3D scene code data
◇ ◇ ◇ ◇

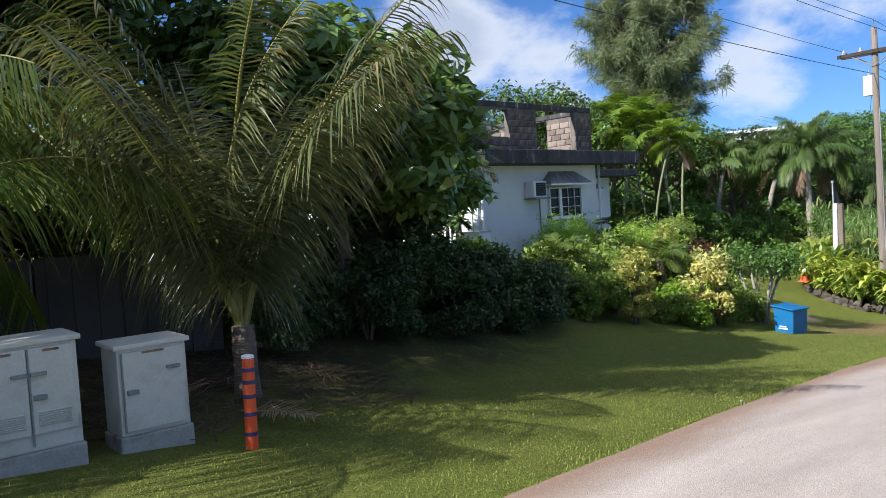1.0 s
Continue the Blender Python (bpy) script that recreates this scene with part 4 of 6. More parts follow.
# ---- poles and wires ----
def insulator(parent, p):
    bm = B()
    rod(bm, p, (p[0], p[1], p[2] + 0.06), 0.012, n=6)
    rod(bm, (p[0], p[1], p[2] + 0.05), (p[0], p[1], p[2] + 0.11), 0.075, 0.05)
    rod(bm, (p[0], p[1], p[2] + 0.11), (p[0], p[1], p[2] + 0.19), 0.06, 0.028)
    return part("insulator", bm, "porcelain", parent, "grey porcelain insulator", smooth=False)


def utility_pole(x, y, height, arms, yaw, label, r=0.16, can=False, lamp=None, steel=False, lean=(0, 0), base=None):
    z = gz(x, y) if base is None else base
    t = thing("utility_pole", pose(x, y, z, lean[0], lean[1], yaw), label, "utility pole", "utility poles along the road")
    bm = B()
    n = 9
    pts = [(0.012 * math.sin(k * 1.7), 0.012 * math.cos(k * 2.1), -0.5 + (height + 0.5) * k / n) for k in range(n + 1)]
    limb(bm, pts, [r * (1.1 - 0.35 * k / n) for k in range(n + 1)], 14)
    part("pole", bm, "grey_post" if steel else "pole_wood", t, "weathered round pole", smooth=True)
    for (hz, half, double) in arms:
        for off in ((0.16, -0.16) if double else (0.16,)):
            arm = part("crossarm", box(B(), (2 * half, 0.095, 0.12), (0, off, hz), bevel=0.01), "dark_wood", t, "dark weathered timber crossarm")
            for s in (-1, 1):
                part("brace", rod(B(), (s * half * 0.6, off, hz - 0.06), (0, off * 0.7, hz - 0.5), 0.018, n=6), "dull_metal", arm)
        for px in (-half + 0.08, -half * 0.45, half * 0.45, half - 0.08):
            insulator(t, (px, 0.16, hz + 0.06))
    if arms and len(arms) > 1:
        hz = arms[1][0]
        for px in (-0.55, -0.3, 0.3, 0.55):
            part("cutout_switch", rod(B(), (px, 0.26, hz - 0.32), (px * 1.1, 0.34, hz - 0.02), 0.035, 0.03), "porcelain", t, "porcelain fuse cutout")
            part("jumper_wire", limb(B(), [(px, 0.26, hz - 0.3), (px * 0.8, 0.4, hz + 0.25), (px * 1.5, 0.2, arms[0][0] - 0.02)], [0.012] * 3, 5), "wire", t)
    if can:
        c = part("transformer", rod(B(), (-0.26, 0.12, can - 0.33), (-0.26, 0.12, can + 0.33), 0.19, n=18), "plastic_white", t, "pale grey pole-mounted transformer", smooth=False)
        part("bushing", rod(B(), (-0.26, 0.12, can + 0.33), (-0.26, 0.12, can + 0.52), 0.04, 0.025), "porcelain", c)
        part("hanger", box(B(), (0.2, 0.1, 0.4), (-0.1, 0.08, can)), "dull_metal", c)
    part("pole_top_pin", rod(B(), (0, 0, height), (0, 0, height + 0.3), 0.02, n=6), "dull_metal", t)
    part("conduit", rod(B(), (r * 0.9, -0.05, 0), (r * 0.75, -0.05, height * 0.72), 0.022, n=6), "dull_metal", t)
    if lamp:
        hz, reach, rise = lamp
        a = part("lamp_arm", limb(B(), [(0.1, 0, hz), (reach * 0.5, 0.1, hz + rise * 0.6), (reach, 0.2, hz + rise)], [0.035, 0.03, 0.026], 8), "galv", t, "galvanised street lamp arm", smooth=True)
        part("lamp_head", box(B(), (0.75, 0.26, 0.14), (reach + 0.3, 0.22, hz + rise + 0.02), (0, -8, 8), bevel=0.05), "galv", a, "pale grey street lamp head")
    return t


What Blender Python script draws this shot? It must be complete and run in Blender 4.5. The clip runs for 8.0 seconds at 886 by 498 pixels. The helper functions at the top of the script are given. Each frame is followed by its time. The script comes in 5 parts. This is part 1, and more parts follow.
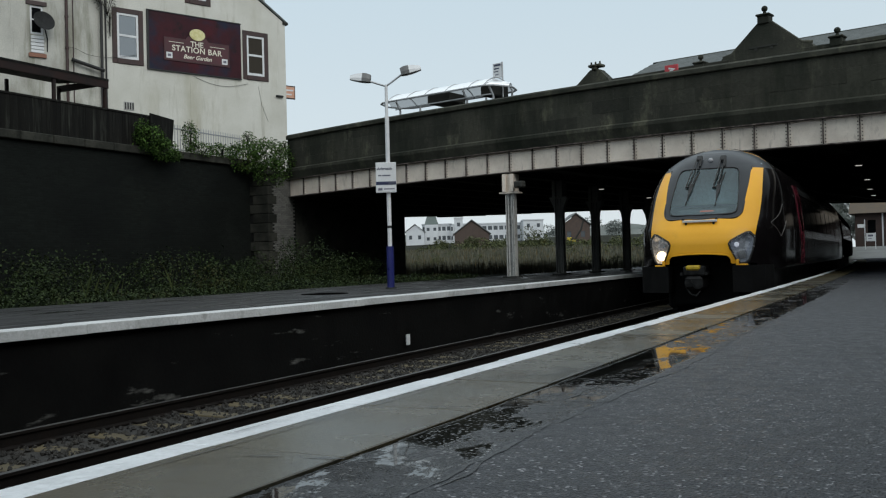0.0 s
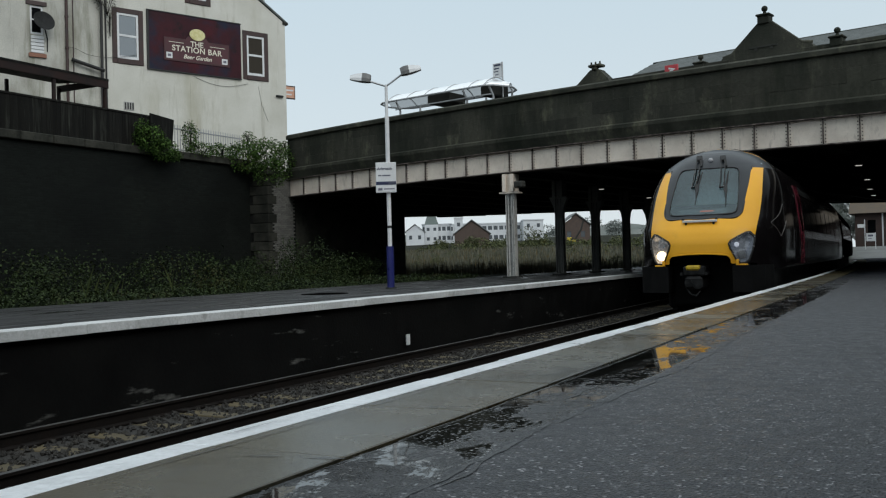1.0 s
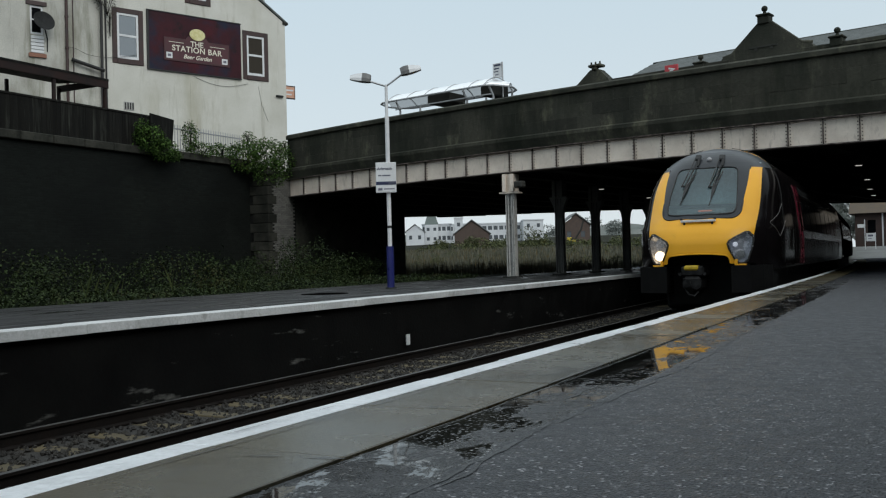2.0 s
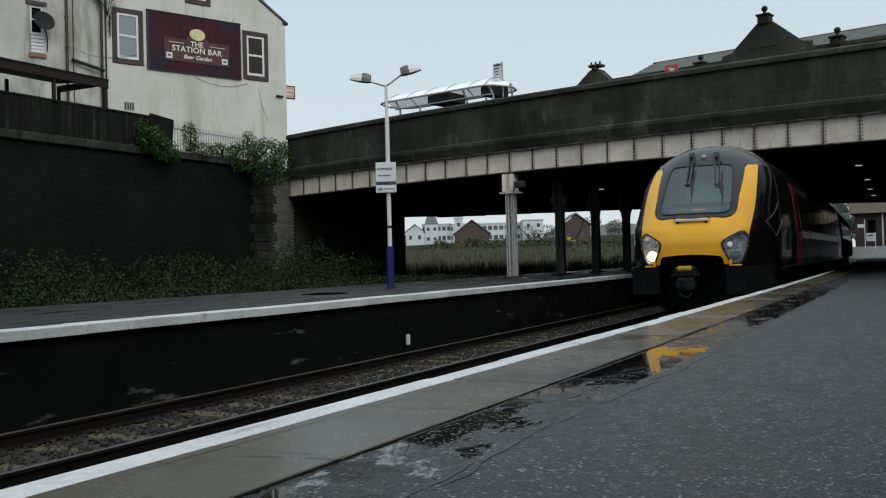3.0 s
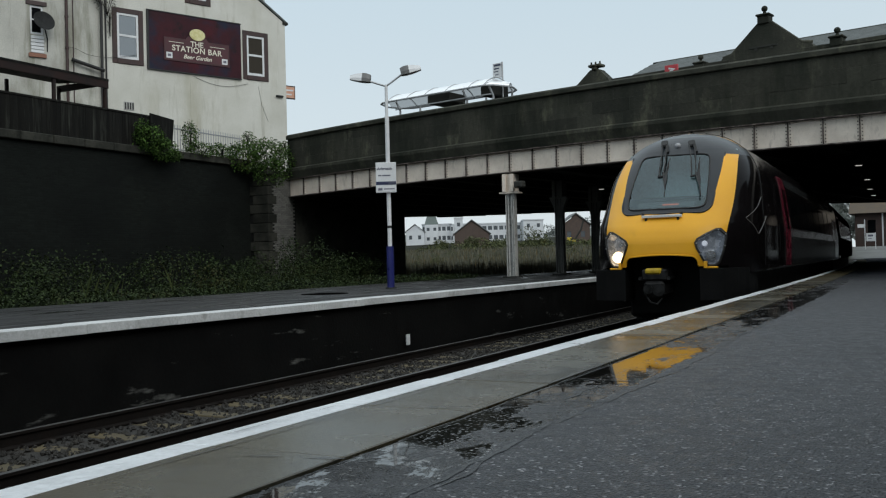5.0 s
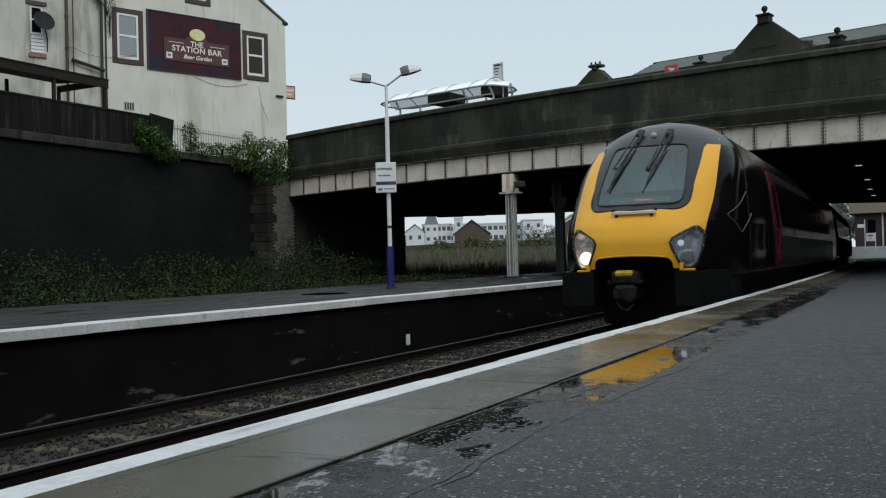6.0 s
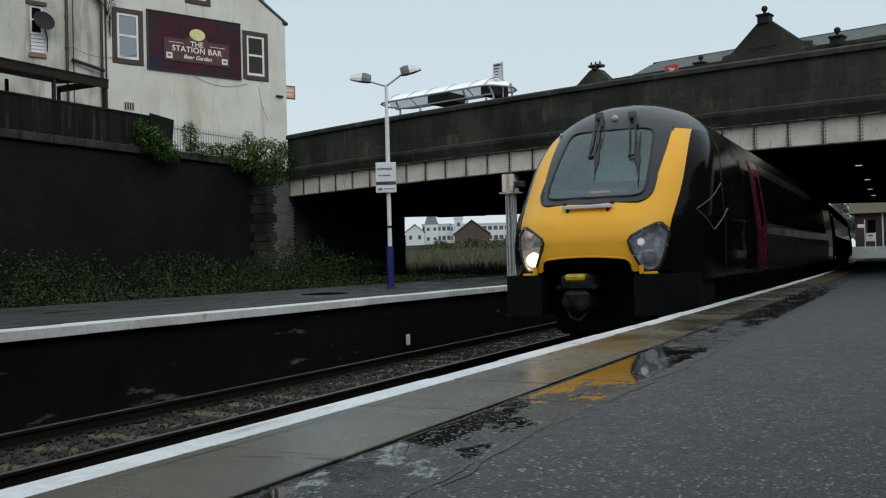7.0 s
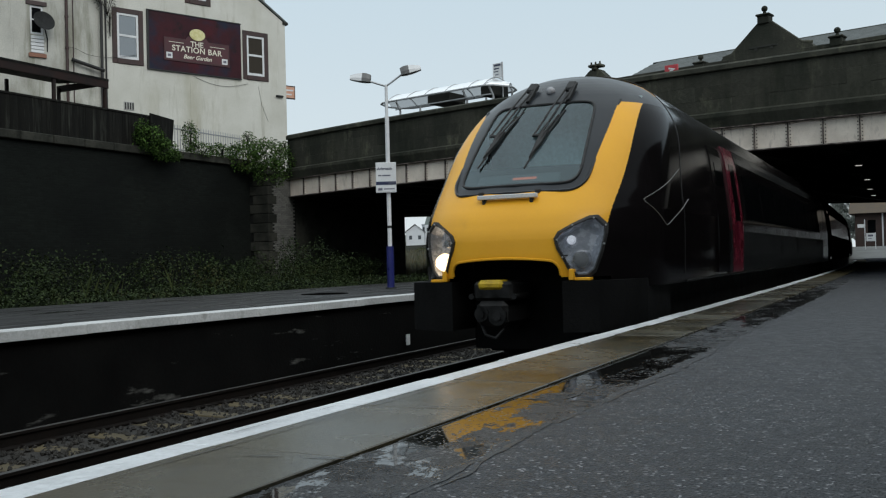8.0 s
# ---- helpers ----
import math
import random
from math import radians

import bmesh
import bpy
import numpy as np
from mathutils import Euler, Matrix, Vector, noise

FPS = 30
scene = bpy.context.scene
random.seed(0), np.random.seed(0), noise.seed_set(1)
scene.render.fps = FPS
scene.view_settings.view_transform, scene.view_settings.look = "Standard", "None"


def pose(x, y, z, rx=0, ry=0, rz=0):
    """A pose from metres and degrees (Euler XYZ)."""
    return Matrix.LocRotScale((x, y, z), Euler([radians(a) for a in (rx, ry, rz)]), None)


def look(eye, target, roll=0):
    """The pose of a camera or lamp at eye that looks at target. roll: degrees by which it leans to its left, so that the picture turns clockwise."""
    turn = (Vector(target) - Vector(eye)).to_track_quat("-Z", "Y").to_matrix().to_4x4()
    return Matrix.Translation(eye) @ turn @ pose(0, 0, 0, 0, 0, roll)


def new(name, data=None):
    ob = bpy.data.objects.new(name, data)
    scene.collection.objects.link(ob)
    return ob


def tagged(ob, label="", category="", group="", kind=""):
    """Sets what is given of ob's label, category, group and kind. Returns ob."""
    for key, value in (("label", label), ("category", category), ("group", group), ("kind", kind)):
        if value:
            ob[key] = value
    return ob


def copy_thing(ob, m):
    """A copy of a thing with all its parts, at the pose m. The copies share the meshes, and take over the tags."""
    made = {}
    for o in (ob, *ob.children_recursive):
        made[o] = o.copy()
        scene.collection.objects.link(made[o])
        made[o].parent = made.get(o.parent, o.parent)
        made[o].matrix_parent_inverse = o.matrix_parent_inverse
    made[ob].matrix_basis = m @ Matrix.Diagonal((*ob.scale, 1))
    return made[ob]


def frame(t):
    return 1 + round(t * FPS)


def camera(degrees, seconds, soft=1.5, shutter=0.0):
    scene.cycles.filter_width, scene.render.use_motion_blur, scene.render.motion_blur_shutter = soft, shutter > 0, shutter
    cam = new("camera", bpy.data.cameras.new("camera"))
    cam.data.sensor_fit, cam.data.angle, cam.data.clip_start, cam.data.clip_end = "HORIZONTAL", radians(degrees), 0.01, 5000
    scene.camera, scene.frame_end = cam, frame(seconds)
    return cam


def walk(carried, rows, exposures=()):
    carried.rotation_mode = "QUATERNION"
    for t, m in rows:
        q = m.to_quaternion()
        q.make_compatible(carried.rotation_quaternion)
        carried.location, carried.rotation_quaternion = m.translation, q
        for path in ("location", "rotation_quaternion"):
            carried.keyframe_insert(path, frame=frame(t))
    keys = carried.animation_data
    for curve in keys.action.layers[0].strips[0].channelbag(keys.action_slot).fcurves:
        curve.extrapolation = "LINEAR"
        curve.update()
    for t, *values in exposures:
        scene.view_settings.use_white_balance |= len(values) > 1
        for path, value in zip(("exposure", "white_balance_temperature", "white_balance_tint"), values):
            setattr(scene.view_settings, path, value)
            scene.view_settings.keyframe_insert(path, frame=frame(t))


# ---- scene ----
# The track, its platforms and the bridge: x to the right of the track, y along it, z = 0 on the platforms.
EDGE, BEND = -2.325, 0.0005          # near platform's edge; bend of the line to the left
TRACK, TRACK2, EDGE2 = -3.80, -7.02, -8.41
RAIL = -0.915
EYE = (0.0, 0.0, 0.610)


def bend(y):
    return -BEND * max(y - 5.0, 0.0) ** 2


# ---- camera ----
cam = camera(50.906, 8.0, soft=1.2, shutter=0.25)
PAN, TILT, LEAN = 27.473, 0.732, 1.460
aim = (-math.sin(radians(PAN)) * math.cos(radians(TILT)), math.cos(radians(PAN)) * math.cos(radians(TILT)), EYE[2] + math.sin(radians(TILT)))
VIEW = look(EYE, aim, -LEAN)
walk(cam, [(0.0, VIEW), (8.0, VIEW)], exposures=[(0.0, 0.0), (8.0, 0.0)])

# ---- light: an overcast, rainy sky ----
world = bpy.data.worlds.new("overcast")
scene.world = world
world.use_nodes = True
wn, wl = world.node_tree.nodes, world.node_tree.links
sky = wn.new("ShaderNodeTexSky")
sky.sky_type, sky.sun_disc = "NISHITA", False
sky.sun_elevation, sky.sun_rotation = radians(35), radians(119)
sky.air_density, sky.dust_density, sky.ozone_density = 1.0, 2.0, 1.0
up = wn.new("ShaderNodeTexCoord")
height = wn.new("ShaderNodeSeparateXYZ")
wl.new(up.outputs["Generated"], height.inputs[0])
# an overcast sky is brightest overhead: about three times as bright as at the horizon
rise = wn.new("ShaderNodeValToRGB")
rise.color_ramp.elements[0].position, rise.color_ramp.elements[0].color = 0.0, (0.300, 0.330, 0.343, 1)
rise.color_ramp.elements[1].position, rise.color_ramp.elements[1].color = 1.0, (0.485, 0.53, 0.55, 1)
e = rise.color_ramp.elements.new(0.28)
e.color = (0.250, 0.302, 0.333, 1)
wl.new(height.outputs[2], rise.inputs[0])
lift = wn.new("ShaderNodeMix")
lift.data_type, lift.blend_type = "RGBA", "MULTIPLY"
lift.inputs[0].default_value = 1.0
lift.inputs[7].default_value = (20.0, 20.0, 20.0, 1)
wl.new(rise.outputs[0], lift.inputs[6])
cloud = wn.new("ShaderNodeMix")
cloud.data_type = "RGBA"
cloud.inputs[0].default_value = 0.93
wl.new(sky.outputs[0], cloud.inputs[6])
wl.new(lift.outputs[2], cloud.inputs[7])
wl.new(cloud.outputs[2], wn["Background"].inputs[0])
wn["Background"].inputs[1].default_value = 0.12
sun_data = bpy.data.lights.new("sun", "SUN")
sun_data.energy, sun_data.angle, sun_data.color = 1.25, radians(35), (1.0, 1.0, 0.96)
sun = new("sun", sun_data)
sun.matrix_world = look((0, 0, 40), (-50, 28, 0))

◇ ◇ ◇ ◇

WRITTEN PROBLEM:
Retype exactly what runs from the line containing "curve.update()" through the line containing "0.0), (8.0, 0.0)])", both lines included, and stop there.

ANSWER FOR THE TASK:
        curve.update()
    for t, *values in exposures:
        scene.view_settings.use_white_balance |= len(values) > 1
        for path, value in zip(("exposure", "white_balance_temperature", "white_balance_tint"), values):
            setattr(scene.view_settings, path, value)
            scene.view_settings.keyframe_insert(path, frame=frame(t))


# ---- scene ----
# The track, its platforms and the bridge: x to the right of the track, y along it, z = 0 on the platforms.
EDGE, BEND = -2.325, 0.0005          # near platform's edge; bend of the line to the left
TRACK, TRACK2, EDGE2 = -3.80, -7.02, -8.41
RAIL = -0.915
EYE = (0.0, 0.0, 0.610)


def bend(y):
    return -BEND * max(y - 5.0, 0.0) ** 2


# ---- camera ----
cam = camera(50.906, 8.0, soft=1.2, shutter=0.25)
PAN, TILT, LEAN = 27.473, 0.732, 1.460
aim = (-math.sin(radians(PAN)) * math.cos(radians(TILT)), math.cos(radians(PAN)) * math.cos(radians(TILT)), EYE[2] + math.sin(radians(TILT)))
VIEW = look(EYE, aim, -LEAN)
walk(cam, [(0.0, VIEW), (8.0, VIEW)], exposures=[(0.0, 0.0), (8.0, 0.0)])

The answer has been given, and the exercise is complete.